■ CHALLENGE
Give the number of lines holding the string "name" and nothing more.

■ SUPPLIED RECORDS

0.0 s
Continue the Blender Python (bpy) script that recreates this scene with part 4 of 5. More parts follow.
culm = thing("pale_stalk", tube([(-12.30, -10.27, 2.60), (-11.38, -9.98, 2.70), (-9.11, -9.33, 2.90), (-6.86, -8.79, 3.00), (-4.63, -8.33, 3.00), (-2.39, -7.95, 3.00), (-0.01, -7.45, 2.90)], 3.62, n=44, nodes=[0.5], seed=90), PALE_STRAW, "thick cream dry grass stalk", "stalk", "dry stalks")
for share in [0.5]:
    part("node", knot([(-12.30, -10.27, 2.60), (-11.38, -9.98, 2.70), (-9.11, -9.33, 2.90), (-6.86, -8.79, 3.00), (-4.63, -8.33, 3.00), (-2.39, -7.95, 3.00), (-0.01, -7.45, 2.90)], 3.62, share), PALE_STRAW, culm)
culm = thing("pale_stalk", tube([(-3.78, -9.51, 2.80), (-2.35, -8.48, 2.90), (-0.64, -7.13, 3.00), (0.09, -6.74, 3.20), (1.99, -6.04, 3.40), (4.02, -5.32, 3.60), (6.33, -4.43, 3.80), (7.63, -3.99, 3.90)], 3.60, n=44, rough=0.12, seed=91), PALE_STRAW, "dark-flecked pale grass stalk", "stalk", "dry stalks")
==
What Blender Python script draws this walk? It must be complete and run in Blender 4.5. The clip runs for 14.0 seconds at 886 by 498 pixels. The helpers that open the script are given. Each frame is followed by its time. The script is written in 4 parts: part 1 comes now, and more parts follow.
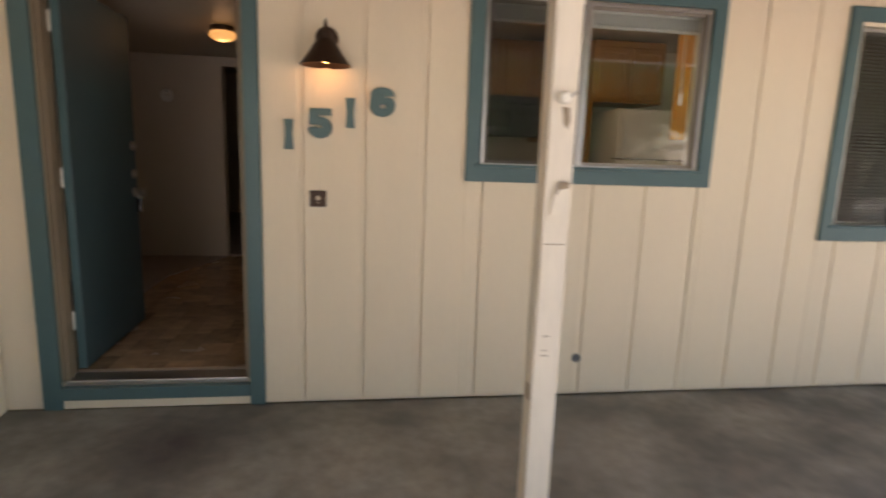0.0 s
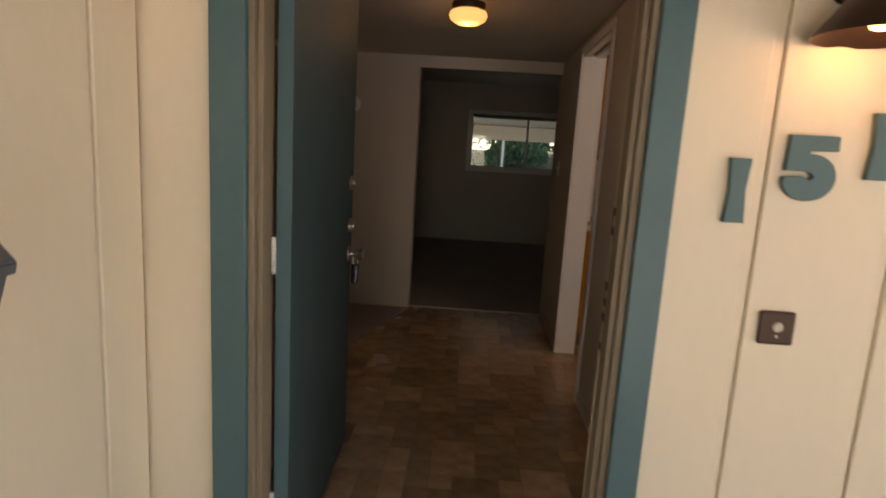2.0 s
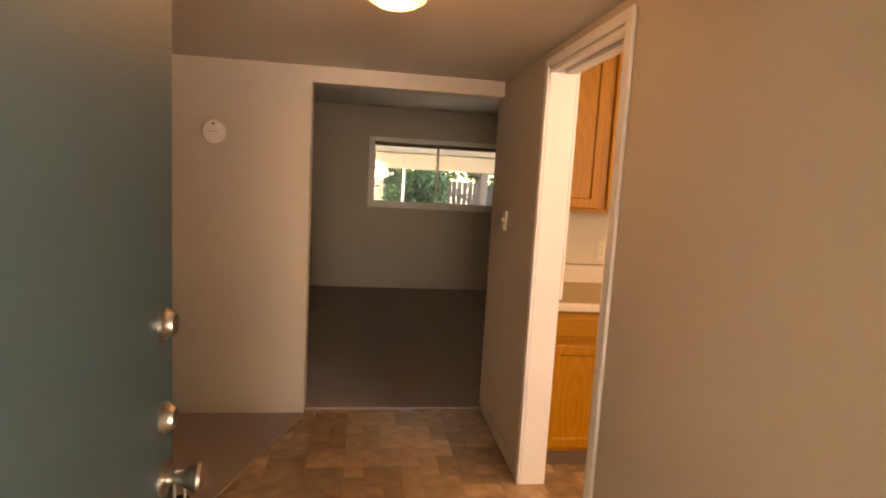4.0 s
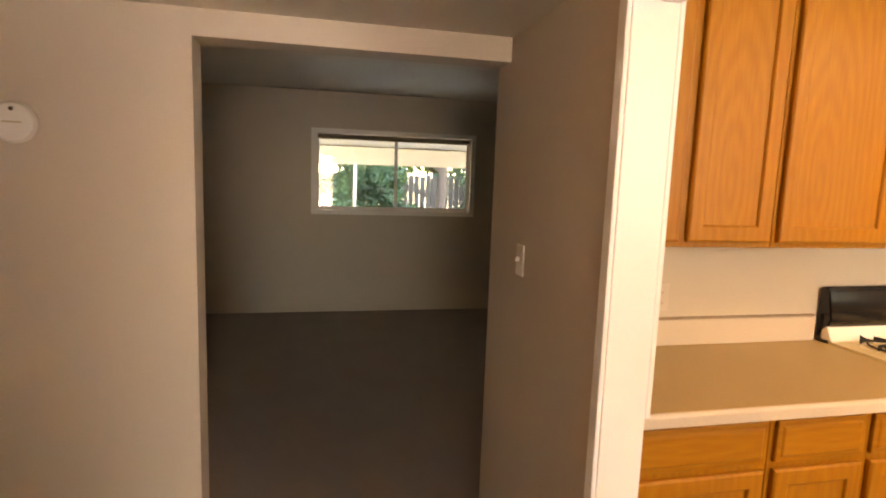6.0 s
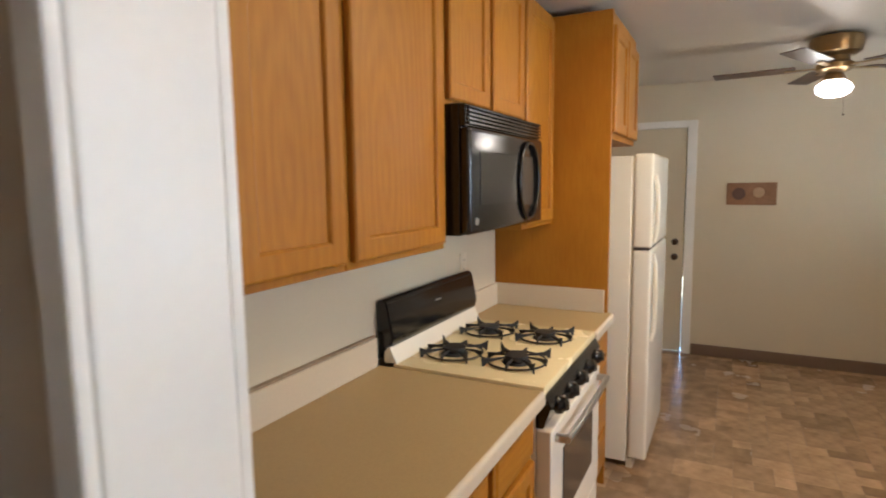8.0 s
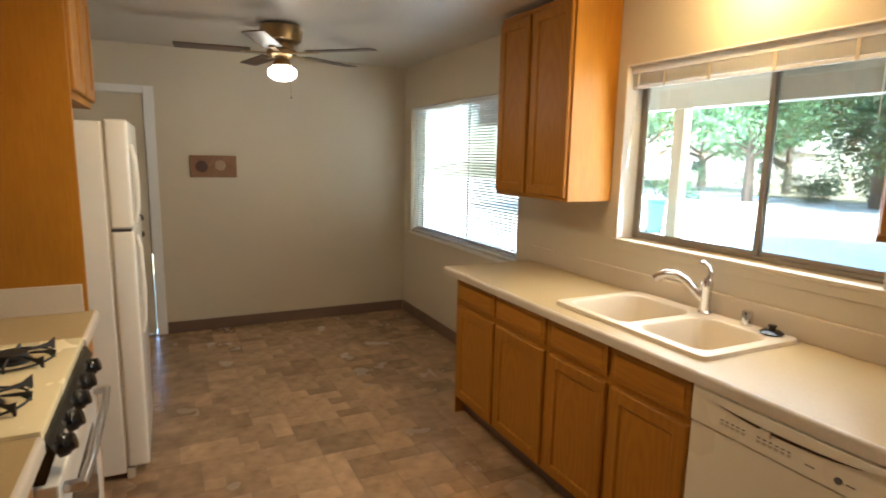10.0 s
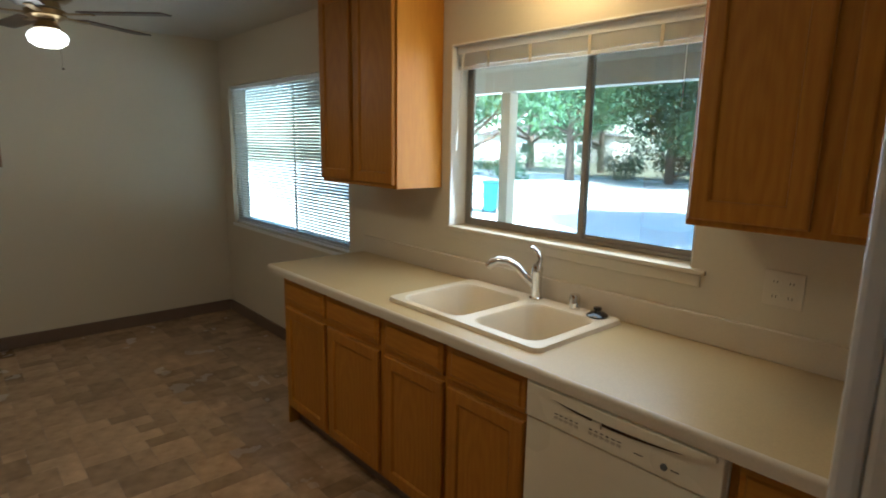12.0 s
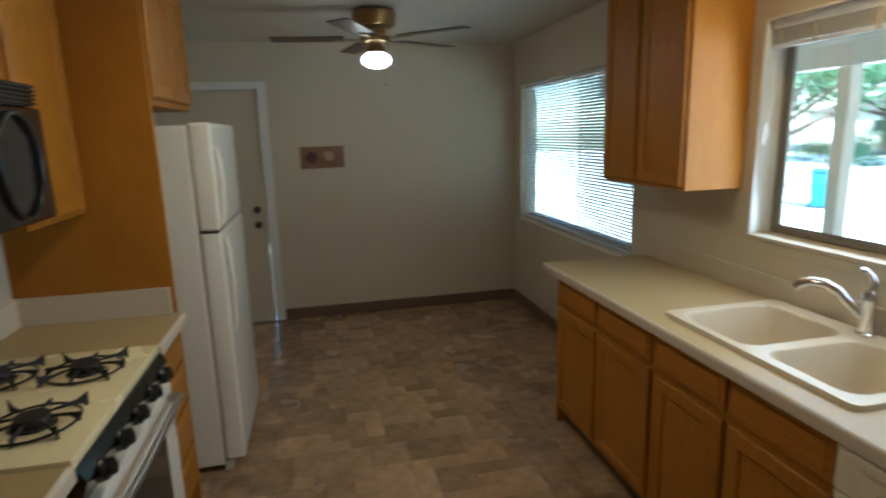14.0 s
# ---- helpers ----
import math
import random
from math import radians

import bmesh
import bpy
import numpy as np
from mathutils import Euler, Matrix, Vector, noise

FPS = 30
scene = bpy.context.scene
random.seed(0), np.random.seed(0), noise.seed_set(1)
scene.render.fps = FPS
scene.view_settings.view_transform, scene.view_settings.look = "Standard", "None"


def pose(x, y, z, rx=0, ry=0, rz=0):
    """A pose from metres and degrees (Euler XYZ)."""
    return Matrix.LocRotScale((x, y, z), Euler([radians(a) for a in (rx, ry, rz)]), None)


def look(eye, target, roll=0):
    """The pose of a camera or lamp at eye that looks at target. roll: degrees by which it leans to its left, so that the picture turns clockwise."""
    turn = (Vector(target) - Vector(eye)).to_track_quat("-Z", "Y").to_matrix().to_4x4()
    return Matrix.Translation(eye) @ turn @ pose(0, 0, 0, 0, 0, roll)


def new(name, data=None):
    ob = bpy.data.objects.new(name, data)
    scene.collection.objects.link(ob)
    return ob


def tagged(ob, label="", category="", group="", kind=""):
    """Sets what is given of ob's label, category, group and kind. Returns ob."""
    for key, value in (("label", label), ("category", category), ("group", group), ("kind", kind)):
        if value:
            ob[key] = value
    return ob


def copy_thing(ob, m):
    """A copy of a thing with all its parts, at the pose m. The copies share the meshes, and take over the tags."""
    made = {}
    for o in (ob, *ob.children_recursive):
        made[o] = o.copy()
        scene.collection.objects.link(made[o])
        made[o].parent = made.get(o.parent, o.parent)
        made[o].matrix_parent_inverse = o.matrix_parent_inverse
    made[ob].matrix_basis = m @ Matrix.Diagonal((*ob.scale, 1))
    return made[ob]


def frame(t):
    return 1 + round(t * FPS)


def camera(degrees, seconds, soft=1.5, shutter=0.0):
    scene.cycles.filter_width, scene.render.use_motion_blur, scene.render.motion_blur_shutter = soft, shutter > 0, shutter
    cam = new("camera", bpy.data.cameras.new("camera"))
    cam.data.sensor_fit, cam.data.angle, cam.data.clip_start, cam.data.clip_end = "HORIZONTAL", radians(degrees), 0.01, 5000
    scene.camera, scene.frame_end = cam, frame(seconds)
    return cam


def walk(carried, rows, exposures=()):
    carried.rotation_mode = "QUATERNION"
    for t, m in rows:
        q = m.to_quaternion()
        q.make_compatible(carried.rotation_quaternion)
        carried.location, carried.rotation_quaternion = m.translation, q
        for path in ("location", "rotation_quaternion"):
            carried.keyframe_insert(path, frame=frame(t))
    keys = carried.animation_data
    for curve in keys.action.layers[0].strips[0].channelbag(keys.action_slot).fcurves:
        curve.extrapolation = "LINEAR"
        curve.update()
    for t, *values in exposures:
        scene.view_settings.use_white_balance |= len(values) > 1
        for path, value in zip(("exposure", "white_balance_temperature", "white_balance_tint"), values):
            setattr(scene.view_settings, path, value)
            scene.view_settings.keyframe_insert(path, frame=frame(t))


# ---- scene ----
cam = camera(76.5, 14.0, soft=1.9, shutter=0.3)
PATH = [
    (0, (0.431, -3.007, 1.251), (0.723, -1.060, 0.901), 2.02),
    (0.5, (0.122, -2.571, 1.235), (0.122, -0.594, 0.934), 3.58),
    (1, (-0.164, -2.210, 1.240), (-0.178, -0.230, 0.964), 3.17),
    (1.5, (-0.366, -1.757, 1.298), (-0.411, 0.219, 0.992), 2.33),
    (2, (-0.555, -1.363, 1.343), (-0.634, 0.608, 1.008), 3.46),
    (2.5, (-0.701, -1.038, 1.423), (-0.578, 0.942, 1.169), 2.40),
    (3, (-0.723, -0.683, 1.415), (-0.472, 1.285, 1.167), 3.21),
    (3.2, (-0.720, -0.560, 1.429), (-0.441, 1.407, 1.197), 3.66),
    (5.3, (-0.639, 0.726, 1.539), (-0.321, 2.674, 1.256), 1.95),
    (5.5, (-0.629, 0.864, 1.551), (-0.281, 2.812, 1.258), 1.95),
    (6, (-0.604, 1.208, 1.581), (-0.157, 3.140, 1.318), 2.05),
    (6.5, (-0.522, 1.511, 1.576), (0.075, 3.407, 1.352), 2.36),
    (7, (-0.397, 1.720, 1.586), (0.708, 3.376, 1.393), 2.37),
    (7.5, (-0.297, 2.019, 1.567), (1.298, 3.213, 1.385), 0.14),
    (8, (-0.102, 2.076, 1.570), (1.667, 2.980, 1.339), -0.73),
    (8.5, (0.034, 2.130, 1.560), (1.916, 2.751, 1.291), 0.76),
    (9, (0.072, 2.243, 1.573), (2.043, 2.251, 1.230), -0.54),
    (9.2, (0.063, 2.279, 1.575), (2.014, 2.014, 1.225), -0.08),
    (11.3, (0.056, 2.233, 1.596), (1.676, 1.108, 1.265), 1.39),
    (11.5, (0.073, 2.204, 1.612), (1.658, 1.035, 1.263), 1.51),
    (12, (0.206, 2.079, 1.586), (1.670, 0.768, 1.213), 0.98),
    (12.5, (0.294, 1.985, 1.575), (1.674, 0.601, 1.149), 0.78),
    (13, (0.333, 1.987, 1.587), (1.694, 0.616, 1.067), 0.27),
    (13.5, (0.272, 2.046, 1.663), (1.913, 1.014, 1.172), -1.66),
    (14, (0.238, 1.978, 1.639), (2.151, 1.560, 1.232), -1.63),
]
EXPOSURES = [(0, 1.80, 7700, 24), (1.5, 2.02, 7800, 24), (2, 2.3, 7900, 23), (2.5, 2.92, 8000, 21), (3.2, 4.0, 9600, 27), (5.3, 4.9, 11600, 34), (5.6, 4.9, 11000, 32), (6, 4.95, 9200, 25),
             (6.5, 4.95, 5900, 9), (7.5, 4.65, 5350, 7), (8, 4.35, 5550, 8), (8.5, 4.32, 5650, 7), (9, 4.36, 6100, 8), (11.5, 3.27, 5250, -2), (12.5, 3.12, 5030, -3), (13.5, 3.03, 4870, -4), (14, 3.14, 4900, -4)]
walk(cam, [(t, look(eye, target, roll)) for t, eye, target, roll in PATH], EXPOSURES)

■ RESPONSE
2